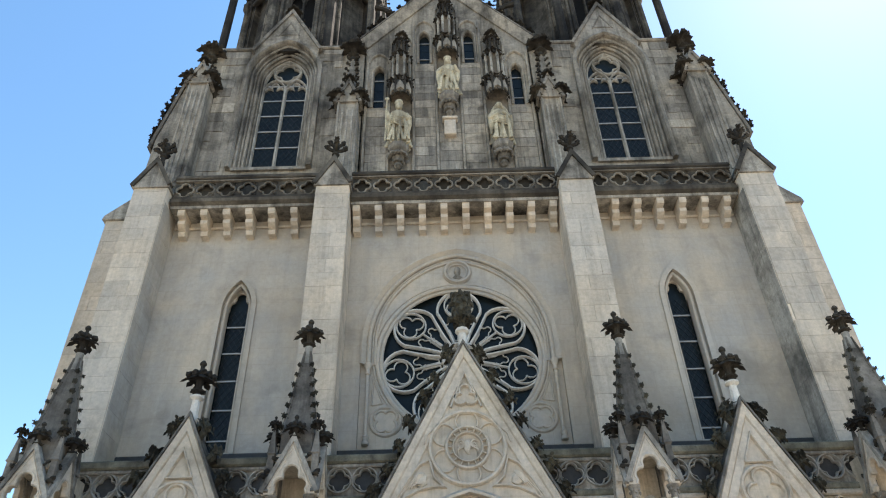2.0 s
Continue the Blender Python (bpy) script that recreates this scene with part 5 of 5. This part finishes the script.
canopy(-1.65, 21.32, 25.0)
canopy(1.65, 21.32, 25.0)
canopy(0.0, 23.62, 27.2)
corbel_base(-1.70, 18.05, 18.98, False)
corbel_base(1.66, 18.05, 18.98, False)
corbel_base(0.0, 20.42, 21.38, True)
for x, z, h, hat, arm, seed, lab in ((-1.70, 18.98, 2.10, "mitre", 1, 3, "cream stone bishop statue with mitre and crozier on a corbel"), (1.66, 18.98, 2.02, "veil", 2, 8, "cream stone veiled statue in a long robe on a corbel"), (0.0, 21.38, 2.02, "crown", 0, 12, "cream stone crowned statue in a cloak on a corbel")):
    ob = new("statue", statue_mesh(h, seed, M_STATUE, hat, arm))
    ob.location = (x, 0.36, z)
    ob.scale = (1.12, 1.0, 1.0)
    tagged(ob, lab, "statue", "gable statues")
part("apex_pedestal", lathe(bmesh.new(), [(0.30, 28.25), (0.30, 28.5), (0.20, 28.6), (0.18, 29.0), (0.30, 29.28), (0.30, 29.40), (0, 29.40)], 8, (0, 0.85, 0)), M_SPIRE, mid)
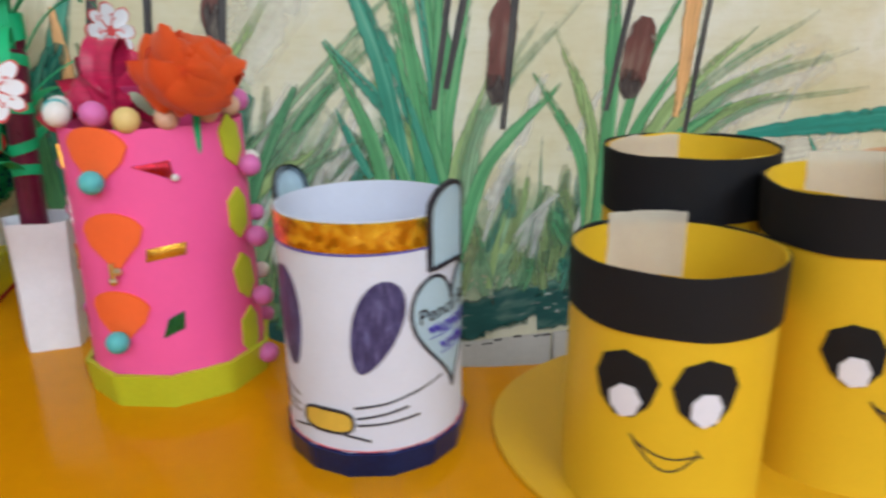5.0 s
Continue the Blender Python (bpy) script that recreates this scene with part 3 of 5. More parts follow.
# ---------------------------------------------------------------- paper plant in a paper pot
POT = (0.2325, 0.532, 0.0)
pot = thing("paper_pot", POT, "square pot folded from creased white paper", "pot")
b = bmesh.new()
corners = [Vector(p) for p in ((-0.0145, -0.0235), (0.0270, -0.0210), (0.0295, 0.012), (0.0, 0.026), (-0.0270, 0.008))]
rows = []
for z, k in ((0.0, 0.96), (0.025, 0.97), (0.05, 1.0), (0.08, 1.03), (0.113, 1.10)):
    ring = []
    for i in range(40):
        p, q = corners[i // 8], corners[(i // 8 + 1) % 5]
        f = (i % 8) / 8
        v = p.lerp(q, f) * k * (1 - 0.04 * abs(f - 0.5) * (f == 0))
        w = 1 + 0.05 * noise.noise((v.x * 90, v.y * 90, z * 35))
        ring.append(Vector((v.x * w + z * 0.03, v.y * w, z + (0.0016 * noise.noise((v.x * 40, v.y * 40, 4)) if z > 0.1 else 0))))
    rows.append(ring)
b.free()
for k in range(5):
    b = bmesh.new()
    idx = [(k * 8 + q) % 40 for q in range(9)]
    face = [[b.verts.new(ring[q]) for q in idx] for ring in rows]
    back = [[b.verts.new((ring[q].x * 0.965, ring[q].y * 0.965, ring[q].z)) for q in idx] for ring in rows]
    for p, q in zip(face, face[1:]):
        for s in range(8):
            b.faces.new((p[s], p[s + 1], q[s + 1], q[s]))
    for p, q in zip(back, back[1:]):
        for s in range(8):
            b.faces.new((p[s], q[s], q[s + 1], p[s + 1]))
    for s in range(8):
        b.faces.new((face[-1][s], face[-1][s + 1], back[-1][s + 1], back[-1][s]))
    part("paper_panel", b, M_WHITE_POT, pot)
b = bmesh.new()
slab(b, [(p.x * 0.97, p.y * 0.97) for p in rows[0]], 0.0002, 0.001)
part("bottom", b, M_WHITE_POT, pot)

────

[INSTRUCTIONS TO FOLLOW] Quote the data above in full and without alteration; skip the pictures.

[ANSWER TO THE EXERCISE]
2.0 s
Continue the Blender Python (bpy) script that recreates this scene with part 5 of 5. This part finishes the script.
canopy(-1.65, 21.32, 25.0)
canopy(1.65, 21.32, 25.0)
canopy(0.0, 23.62, 27.2)
corbel_base(-1.70, 18.05, 18.98, False)
corbel_base(1.66, 18.05, 18.98, False)
corbel_base(0.0, 20.42, 21.38, True)
for x, z, h, hat, arm, seed, lab in ((-1.70, 18.98, 2.10, "mitre", 1, 3, "cream stone bishop statue with mitre and crozier on a corbel"), (1.66, 18.98, 2.02, "veil", 2, 8, "cream stone veiled statue in a long robe on a corbel"), (0.0, 21.38, 2.02, "crown", 0, 12, "cream stone crowned statue in a cloak on a corbel")):
    ob = new("statue", statue_mesh(h, seed, M_STATUE, hat, arm))
    ob.location = (x, 0.36, z)
    ob.scale = (1.12, 1.0, 1.0)
    tagged(ob, lab, "statue", "gable statues")
part("apex_pedestal", lathe(bmesh.new(), [(0.30, 28.25), (0.30, 28.5), (0.20, 28.6), (0.18, 29.0), (0.30, 29.28), (0.30, 29.40), (0, 29.40)], 8, (0, 0.85, 0)), M_SPIRE, mid)
5.0 s
Continue the Blender Python (bpy) script that recreates this scene with part 3 of 5. More parts follow.
# ---------------------------------------------------------------- paper plant in a paper pot
POT = (0.2325, 0.532, 0.0)
pot = thing("paper_pot", POT, "square pot folded from creased white paper", "pot")
b = bmesh.new()
corners = [Vector(p) for p in ((-0.0145, -0.0235), (0.0270, -0.0210), (0.0295, 0.012), (0.0, 0.026), (-0.0270, 0.008))]
rows = []
for z, k in ((0.0, 0.96), (0.025, 0.97), (0.05, 1.0), (0.08, 1.03), (0.113, 1.10)):
    ring = []
    for i in range(40):
        p, q = corners[i // 8], corners[(i // 8 + 1) % 5]
        f = (i % 8) / 8
        v = p.lerp(q, f) * k * (1 - 0.04 * abs(f - 0.5) * (f == 0))
        w = 1 + 0.05 * noise.noise((v.x * 90, v.y * 90, z * 35))
        ring.append(Vector((v.x * w + z * 0.03, v.y * w, z + (0.0016 * noise.noise((v.x * 40, v.y * 40, 4)) if z > 0.1 else 0))))
    rows.append(ring)
b.free()
for k in range(5):
    b = bmesh.new()
    idx = [(k * 8 + q) % 40 for q in range(9)]
    face = [[b.verts.new(ring[q]) for q in idx] for ring in rows]
    back = [[b.verts.new((ring[q].x * 0.965, ring[q].y * 0.965, ring[q].z)) for q in idx] for ring in rows]
    for p, q in zip(face, face[1:]):
        for s in range(8):
            b.faces.new((p[s], p[s + 1], q[s + 1], q[s]))
    for p, q in zip(back, back[1:]):
        for s in range(8):
            b.faces.new((p[s], q[s], q[s + 1], p[s + 1]))
    for s in range(8):
        b.faces.new((face[-1][s], face[-1][s + 1], back[-1][s + 1], back[-1][s]))
    part("paper_panel", b, M_WHITE_POT, pot)
b = bmesh.new()
slab(b, [(p.x * 0.97, p.y * 0.97) for p in rows[0]], 0.0002, 0.001)
part("bottom", b, M_WHITE_POT, pot)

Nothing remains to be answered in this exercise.